Monday, March 19, 2007

Spring

“Fix You.” The song, the words, the sound – first plaintive and simple, then soaring – all move me to tears. We can dare to believe this is true: salvation is possible.

Yes, I have stopped yelling and cursing, well, yesterday I was trying to call the financial lady and the girls are fighting at my feet in this tangle of an office/playroom, jammed with four little chairs and table, piles of toys and bodies. I scream “Stop It!” at them and then ask, tensely, “I need to make this phone call. Are you going to let Mommy make this phone call?” “No,” says Mia and I have to hang up the receiver, put away the papers, sit back down on the tiny chair at their tiny table and laugh.

Spring today. Birds, warmth, green smells, buds on the tree tips, the whole nine yards. We did it. We made it through. There, that wasn’t so bad, was it?

In twilight at the end of February, there was a moment when the air outside turned blue. I thought at first it was a trick of my eye, accustomed to the gold of the incandescents inside. But even after I opened the back door to the late winter chill, stepped into the outside air, the color remained. It suffused the last thin layer of tired snow, crisp with ice, with a pale blue. Remember in Yentl when Barbra is studying the Torah and one of the questions asked from the text is What is twilight? Her answer: When all is black against the sky. That silhouetting will happen in a few moments. Now details in the fence, the trees, the garden, the garage are still visible. Through blue, blue, blue.

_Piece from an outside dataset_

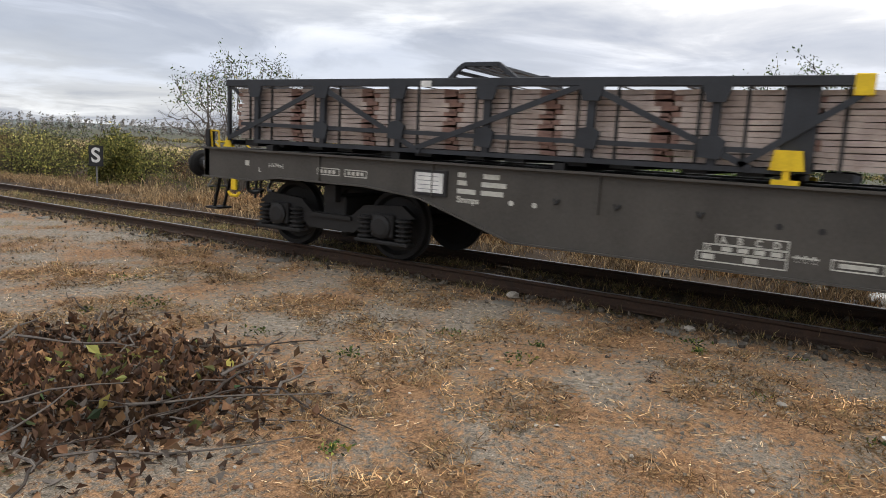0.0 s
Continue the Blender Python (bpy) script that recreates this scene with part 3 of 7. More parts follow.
def wheelset_mesh():
    bm = bmesh.new()
    for s in (-1, 1):
        prof = [(0.05, s * 0.66), (0.12, s * 0.675), (0.36, s * 0.70), (0.40, s * 0.675), (0.485, s * 0.672), (0.487, s * 0.695), (0.46, s * 0.71), (0.455, s * 0.805), (0.40, s * 0.808), (0.36, s * 0.745), (0.12, s * 0.765), (0.09, s * 0.80)]
        lathe(bm, prof, 28, "x")
    rod(bm, (-0.98, 0, 0), (0.98, 0, 0), 0.075, sides=12)
    # a dab of chalk that shows the turn
    box(bm, 0.746, 0.14, -0.02, 0.756, 0.34, 0.02)
    return mesh_of("wheelset", bm, WAGON_DARK)


def spring(bm, x, y, z0, z1, r):
    n = 5
    for i in range(n):
        z = z0 + (z1 - z0) * (i + 0.5) / n
        lathe(bm, [(r * 0.82, z - 0.018), (r, z - 0.008), (r, z + 0.008), (r * 0.82, z + 0.018)], 12, "z", Matrix.Translation((x, y, 0)))
    rod(bm, (x, y, z0), (x, y, z1), r * 0.6, sides=8)


def make_bogie(wagon, yc, wheel):
    for s in (-1, 1):
        bm = bmesh.new()
        out = [(-1.35, 0.60), (-1.15, 0.74), (-0.55, 0.70), (-0.30, 0.50), (0.30, 0.50), (0.55, 0.70), (1.15, 0.74), (1.35, 0.60), (1.15, 0.56), (0.70, 0.55), (0.38, 0.32), (-0.38, 0.32), (-0.70, 0.55), (-1.15, 0.56)]
        plate(bm, [(yc + a, b) for a, b in out], s * 0.98, s * 1.06)
        box(bm, min(s * 0.94, s * 1.10), yc - 0.36, 0.48, max(s * 0.94, s * 1.10), yc + 0.36, 0.53)
        box(bm, min(s * 0.98, s * 1.10), yc - 0.10, 0.70, max(s * 0.98, s * 1.10), yc + 0.10, 0.92)
        part("bogie_side_frame", bm, WAGON_DARK, wagon)
        for a in (-0.9, 0.9):
            bm = bmesh.new()
            box(bm, min(s * 0.96, s * 1.14), yc + a - 0.17, 0.32, max(s * 0.96, s * 1.14), yc + a + 0.17, 0.62, 0.02)
            lathe(bm, [(0.15, s * 1.13), (0.15, s * 1.17), (0.10, s * 1.19)], 14, "x", Matrix.Translation((0, yc + a, 0.46)))
            box(bm, min(s * 0.98, s * 1.16), yc + a - 0.42, 0.235, max(s * 0.98, s * 1.16), yc + a + 0.42, 0.285, 0.01)
            ax = part("axle_box", bm, WAGON_DARK, wagon)
            for k in (-0.30, 0.30):
                bm = bmesh.new()
                spring(bm, s * 1.07, yc + a + k, 0.285, 0.58, 0.105)
                part("coil_spring", bm, WAGON_DARK, wagon)
    bm = boxes((-1.0, yc - 0.2, 0.5, 1.0, yc + 0.2, 0.78), (-0.8, yc - 0.05, 0.2, 0.8, yc + 0.05, 0.3), bevel=0.02)
    part("bogie_bolster", bm, WAGON_DARK, wagon)
    sets = []
    for a in (-0.9, 0.9):
        w = part("wheelset", wheel, None, wagon)
        w.matrix_local = pose(0, yc + a, 0.46)
        sets.append(w)
    return sets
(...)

“Bear coming!” whispers Nora in a husky voice, intense and wide eyed.

She points to a picture of Martha Graham dancing, her torso a stamen emerging out of a vertical swirl of dress petals. “Lady,” she says. “Martha,” I reply. “Martha dancing.” “Moth-a,” she agrees. “Oh!”

“No! No sleepy time!”

“Where is Daddy . . . going?” she says, my little grammar genius, master of the verb form.

Her “I’m not sure,” is the sweetest answer we’ve ever heard, so superior to the more pedestrian, “I don’t know.” Our little pioneer!

“Mommy do it! Mommy dooooo it!”

When she calls from her crib, “Oh Mommy! Oooooooooh Maaaaammy!” It is so familiar. From the Mickey Mouse Club’s “Oh Toodles!” But from what else?

At the dinner table: “Nora! You need to ask ‘May I please be excused’ before you leave.”
“Peeky-coose? Peeky-coose?” We laugh. “Yes, Nora, you may be excused!”